The future Hall of Famer was introduced as Eddie Ford on July 1, 1950, when he first pitched in a Yankees uniform. The 21-year-old was called upon for long relief when New York starter Tommy Byrne was shelled by the Boston Red Sox, recording just four outs. Ford didn’t fare a lot better through 4 2/3 innings of work, but soon enough he began to perfect his craft. He recorded his first major league victory a little over two weeks later, starting against the White Sox at the old Stadium, and ran off nine straight wins that year before finally taking a loss. He also secured his first World Series victory, throwing 8 2/3 innings of shutout ball against the Phillies in Game 4 of the Yankees’ sweep, before an error allowed Philadelphia to plate two unearned runs.

Two years of military service followed, but when Ford returned in 1953, he quickly became the foundation on which the Yankees starting rotation was built. By then he was also firmly and forever established as Whitey, a nickname first bestowed on the sandy-haired left-hander while in the minors. In a career that lasted until 1967, he set numerous team records, several of which still stand, including career wins with 236 and shutouts with 45. As good as he was during the regular season, like many of the Yankees of that time Ford seemed built for the World Series. More than half a century after he last threw a pitch in the Fall Classic, Ford is still the pitcher with the most career Series wins (10) and strikeouts (94), and his 33 1/3 consecutive scoreless innings in World Series games remains unmatched. For New York fans the most important number associated with Ford is six, for the number of titles won while he was on the roster.

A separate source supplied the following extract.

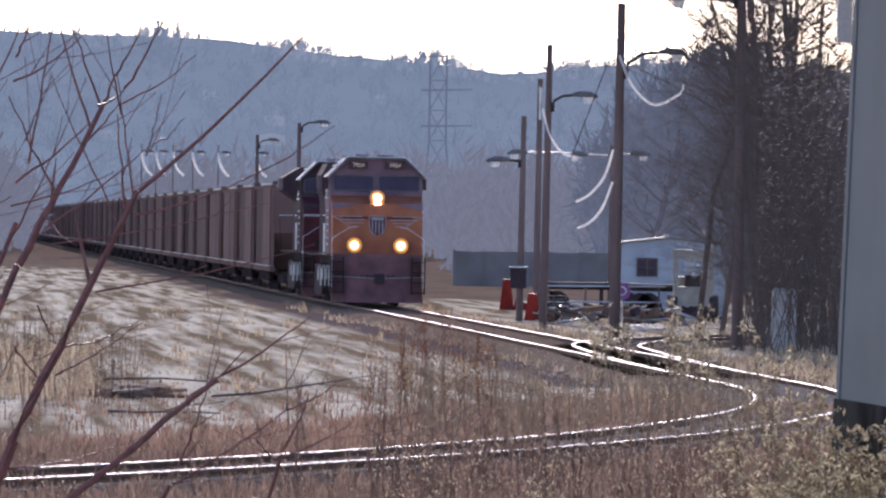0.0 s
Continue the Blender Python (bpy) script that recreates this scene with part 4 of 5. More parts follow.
def shed():
    th = thing("office_trailer", "pale blue-grey office trailer with a small window", "shed", at=(4.4, 252, -0.25))
    part("body", Geo().prism([(-1.7, 0.35), (1.7, 0.35), (1.7, 2.4), (0, 2.6), (-1.7, 2.4)], -1.5, 9), M_SHED, th)
    part("roof", Geo().prism([(-1.78, 2.4), (0, 2.61), (1.78, 2.4), (1.78, 2.46), (0, 2.67), (-1.78, 2.46)], -1.6, 9.1), M_SHED2, th)
    w = part("window", Geo().box((-0.75, -1.52, 1.65), (0.62, 0.05, 0.55)), M_GLASS, th, "dark two-pane window")
    part("frame", Geo().box((-0.75, -1.55, 1.65), (0.04, 0.05, 0.55)).box((-0.75, -1.55, 1.94), (0.7, 0.05, 0.04)).box((-0.75, -1.55, 1.36), (0.7, 0.05, 0.04)).box((-1.08, -1.55, 1.65), (0.04, 0.05, 0.6)).box((-0.42, -1.55, 1.65), (0.04, 0.05, 0.6)), M_BARK, w)
    part("skirt", Geo().box((0, 3.7, 0.17), (3.3, 10.2, 0.36)), M_UNDER, th)
    part("vent_cap", Geo().tube([(-0.1, -0.8, 2.6), (-0.1, -0.8, 2.75)], [0.06, 0.1], 8), M_WHITE, th)
    return th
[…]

His family reported that Ford, who would have turned 92 later this month, passed away with the Yankees’ Division Series game against the Tampa Bay Rays on the television in his room. In that case, at least his old team won the final game Whitey ever saw. But one night later the Yankees wasted a fine pitching effort on short rest by Gerrit Cole, losing the decisive Game 5 when, for the second season in a row, closer Aroldis Chapman surrendered a series-clinching home run.

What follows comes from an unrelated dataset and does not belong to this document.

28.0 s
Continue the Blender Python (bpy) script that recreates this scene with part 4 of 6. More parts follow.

By the standards of many franchises, New York has been quite successful since winning the team’s twenty-seventh championship in 2009. No club won more games in the ten-year period from 2010 through 2019, and in seven of those years the Yankees qualified for the playoffs. But anyone with an appreciation of history knows that expectations in the Bronx are different. Just like 2020’s, each of those trips to the postseason tournament ended prior to the World Series. This from a franchise that when it advanced to the 105th Series in 2009 was the American League’s representative for an astonishing 40th time.

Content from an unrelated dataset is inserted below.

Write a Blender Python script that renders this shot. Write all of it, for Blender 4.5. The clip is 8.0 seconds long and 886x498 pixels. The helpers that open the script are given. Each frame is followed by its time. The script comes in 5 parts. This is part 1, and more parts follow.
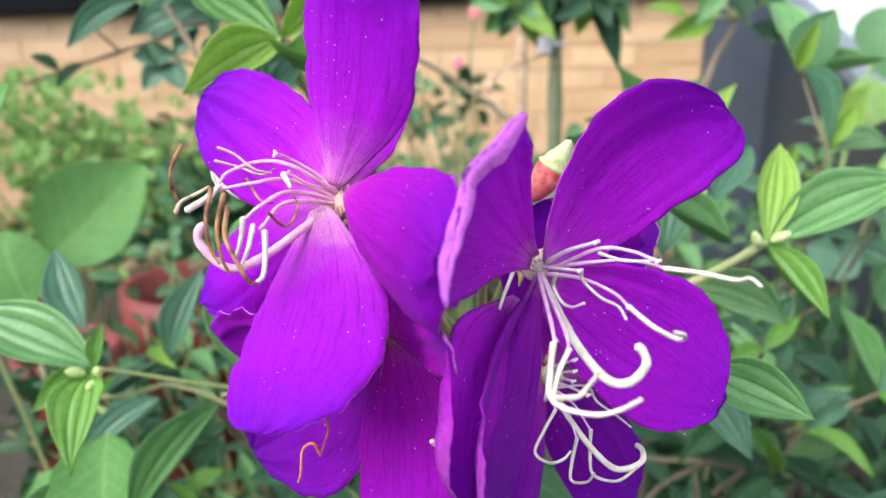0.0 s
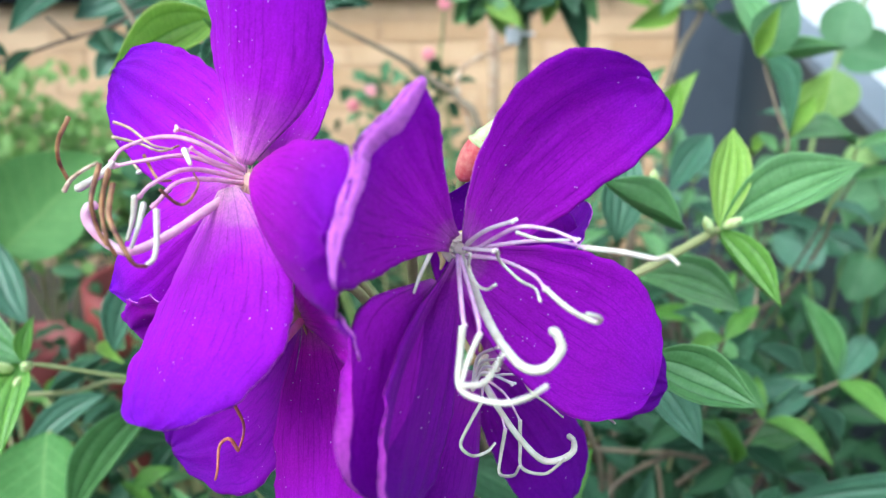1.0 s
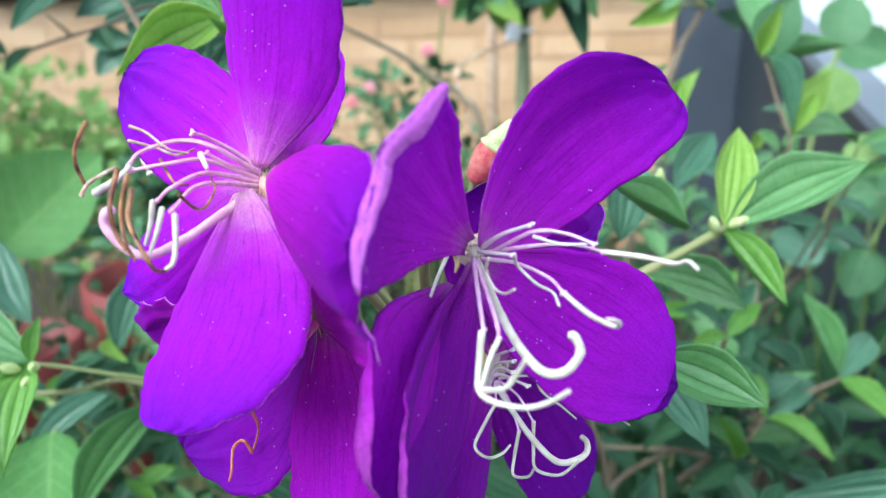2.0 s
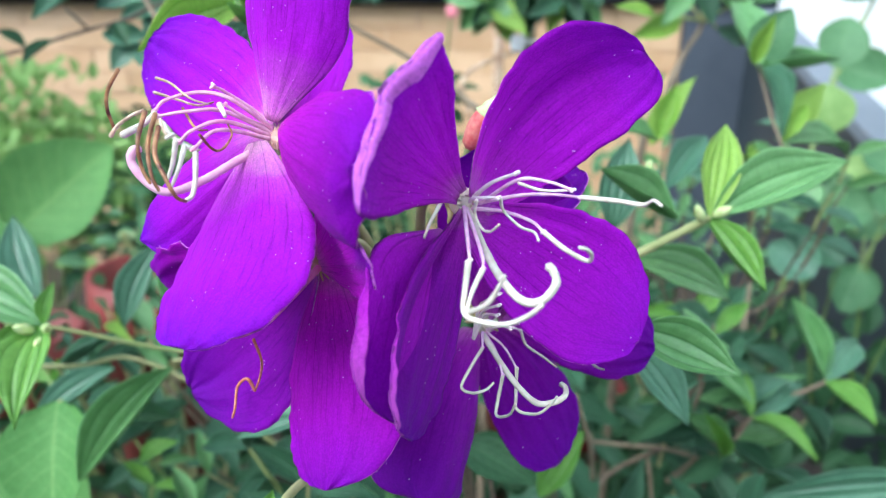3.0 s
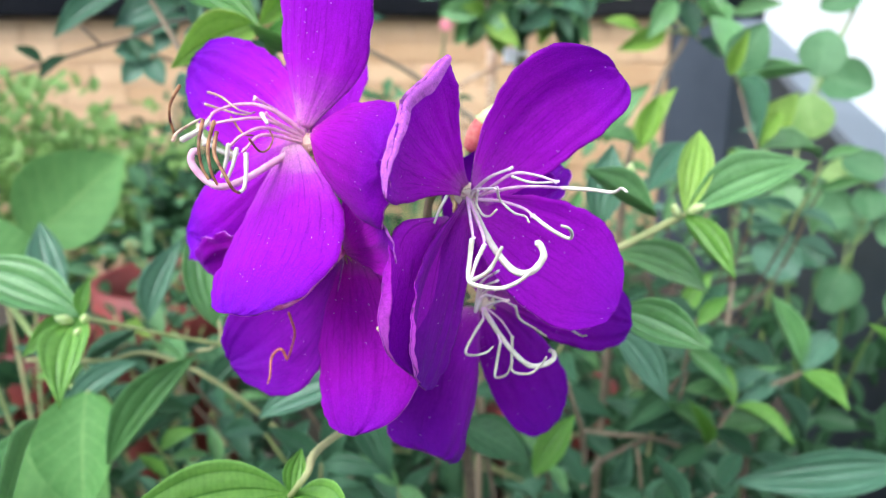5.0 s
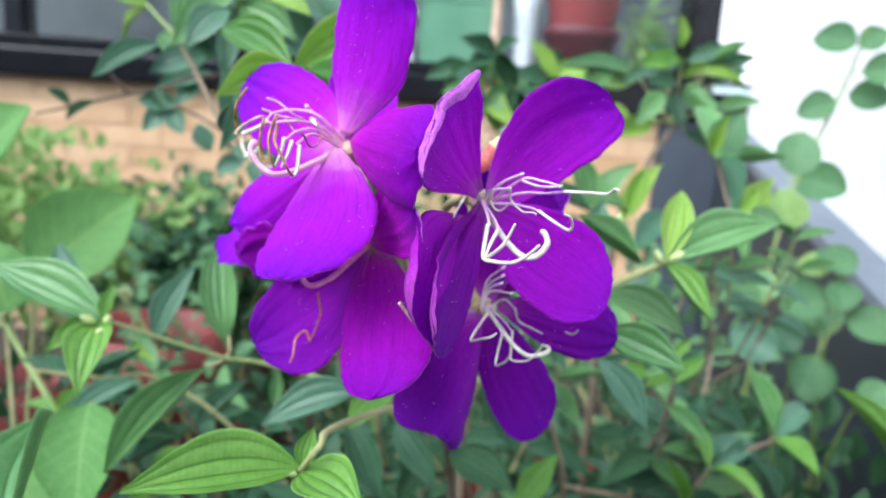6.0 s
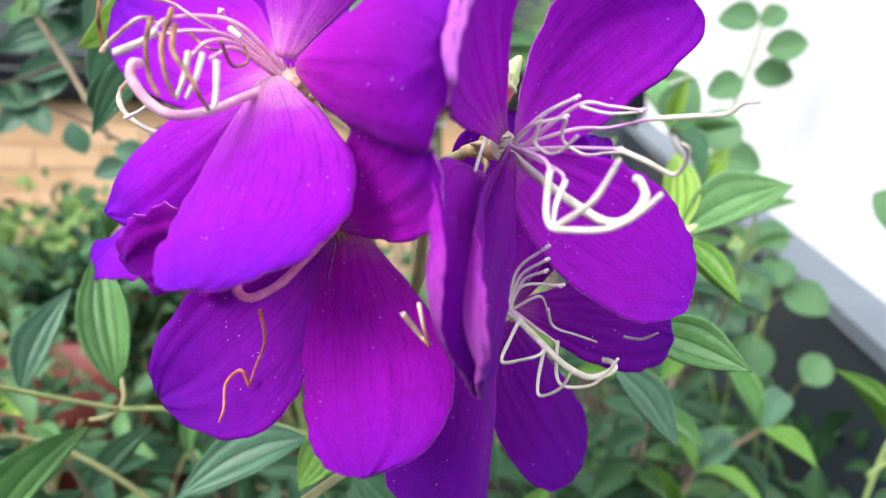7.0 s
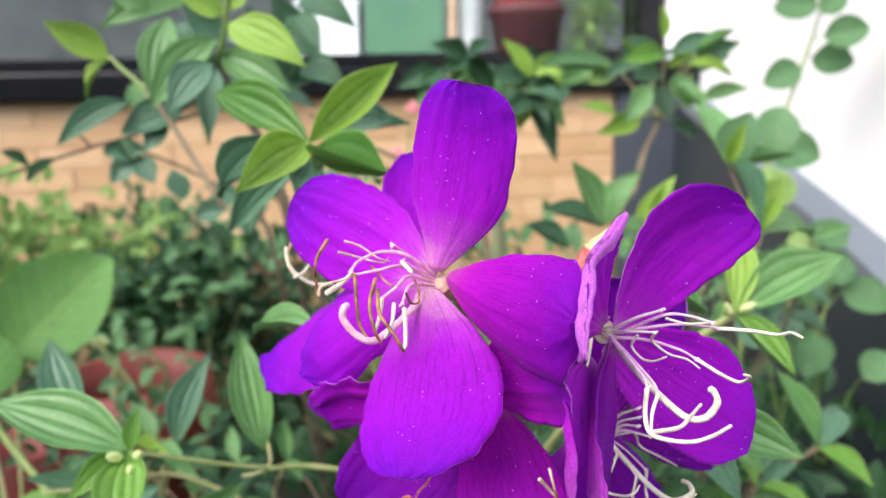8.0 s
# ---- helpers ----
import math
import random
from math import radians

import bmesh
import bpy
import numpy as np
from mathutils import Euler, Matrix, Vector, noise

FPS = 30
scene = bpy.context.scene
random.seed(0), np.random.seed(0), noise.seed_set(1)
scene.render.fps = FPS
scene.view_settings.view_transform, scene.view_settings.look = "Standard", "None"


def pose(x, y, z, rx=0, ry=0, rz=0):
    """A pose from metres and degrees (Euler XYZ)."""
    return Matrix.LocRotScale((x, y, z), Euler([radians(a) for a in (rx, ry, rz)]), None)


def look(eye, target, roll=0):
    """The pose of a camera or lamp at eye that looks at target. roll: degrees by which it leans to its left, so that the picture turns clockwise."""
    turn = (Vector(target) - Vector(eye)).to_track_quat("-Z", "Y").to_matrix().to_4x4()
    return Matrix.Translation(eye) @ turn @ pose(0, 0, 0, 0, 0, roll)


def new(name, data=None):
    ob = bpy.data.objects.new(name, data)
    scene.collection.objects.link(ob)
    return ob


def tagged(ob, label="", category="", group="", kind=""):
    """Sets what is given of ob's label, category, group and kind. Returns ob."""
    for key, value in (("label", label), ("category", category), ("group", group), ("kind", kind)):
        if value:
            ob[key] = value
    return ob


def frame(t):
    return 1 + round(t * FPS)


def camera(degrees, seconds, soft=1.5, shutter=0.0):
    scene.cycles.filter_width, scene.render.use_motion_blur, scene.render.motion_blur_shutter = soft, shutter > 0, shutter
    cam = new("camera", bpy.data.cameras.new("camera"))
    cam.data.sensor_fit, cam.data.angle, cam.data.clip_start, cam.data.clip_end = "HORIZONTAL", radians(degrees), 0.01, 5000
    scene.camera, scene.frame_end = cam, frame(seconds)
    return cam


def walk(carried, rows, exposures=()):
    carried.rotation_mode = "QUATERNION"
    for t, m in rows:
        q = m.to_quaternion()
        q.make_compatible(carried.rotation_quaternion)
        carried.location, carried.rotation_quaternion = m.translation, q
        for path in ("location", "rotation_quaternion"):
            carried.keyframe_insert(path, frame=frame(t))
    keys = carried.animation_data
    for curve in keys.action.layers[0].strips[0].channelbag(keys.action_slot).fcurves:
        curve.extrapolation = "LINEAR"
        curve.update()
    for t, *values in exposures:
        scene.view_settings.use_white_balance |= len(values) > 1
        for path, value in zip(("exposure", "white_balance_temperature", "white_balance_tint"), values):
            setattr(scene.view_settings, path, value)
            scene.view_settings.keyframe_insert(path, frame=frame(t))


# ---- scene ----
cam = camera(64.1, 8.0, 1.2)
PATH = [
    (0, (0.005, 0.007, 0.898), (-0.072, 1.905, 0.269), -1.7),
    (0.5, (0.021, 0.021, 0.891), (0.017, 1.914, 0.246), -1.3),
    (1, (0.018, 0.015, 0.892), (0.001, 1.909, 0.248), -1.4),
    (2.5, (0.014, 0.015, 0.894), (0.015, 1.903, 0.234), -1.2),
    (3, (0.016, -0.003, 0.884), (0.003, 1.901, 0.27), 0.3),
    (3.5, (0.019, 0.0, 0.878), (0.033, 1.91, 0.285), -0.4),
    (4, (0.015, -0.001, 0.879), (0.035, 1.904, 0.271), 0.1),
    (4.5, (0.014, -0.006, 0.88), (0.029, 1.903, 0.284), 0.2),
    (5.8, (0.006, -0.076, 0.897), (-0.034, 1.863, 0.408), 0.2),
    (6, (0.004, -0.07, 0.867), (0.044, 1.899, 0.519), 3.9),
    (6.2, (0.011, -0.036, 0.841), (0.216, 1.932, 0.552), 5.5),
    (6.5, (0.008, 0.01, 0.829), (0.388, 1.957, 0.58), 4.0),
    (7, (-0.016, 0.01, 0.846), (0.289, 1.961, 0.527), 1.1),
    (7.5, (-0.025, 0.006, 0.88), (0.234, 1.945, 0.461), -0.1),
    (8, (-0.04, -0.026, 0.907), (0.122, 1.926, 0.503), -1.3),
]
EXPOSURES = [(0, 1.36, 5950, 8), (0.5, 1.32, 5350, 2), (1.2, 1.32, 5350, 1), (2.5, 1.34, 5340, 3), (4.5, 1.40, 5600, 5), (5.8, 1.38, 5650, 10), (6.5, 1.37, 5400, 7), (7.0, 1.40, 6050, 11), (8.0, 1.24, 6300, 12)]
walk(cam, [(t, look(eye, target, roll)) for t, eye, target, roll in PATH], EXPOSURES)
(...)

It’s tempting to cite the difficulty of building a dynasty as the Great Game is currently structured, given the tilt toward parity brought on by revenue sharing and the randomness generated by the multiple levels of short series that now comprise the playoffs. That view is supported by the truth that no team has won back-to-back titles since the Yankees captured three in a row and four in five years between 1996 and 2000. But it is also true that during New York’s prolonged absence seven teams have made multiple trips to the Series, and two of those clubs – the Dodgers and Astros – are still playing this year. Even the small market Kansas City Royals have appeared twice in the final round of baseball’s postseason since the last time the Yankees participated.

Winter has once again come early to the Bronx, and with it a host of questions. This New York squad was deep in talent on paper, but underperformed on the field, finishing the absurdly short season seven games adrift of Tampa Bay in the AL East before its ALDS collapse. Sportswriters in Gotham are already speculating on what moves GM Brian Cashman and manager Aaron Boone will make in the offseason. But the first question should be whether those two are the ones to be making them.

Over the years Cashman has often not gotten the credit he deserved as a general manager. But both this season and last he stood pat at the trade deadline, declaring the demands of other teams for parts the Yankees clearly needed to be too high. The obvious question is, how did that work out? As for Boone, his moves during the ALDS, from his ham-handed handling of the pitching arrangement in Game 2 to asking Chapman for a seven-out close in Game 5, were shockingly bad.

History matters, and the history of the Yankees is about winning and competing for titles. The team’s fans understand that, and Whitey Ford proved throughout his career that he certainly did. Whether Hal Steinbrenner, Brian Cashman, and Aaron Boone still do is very much an open question.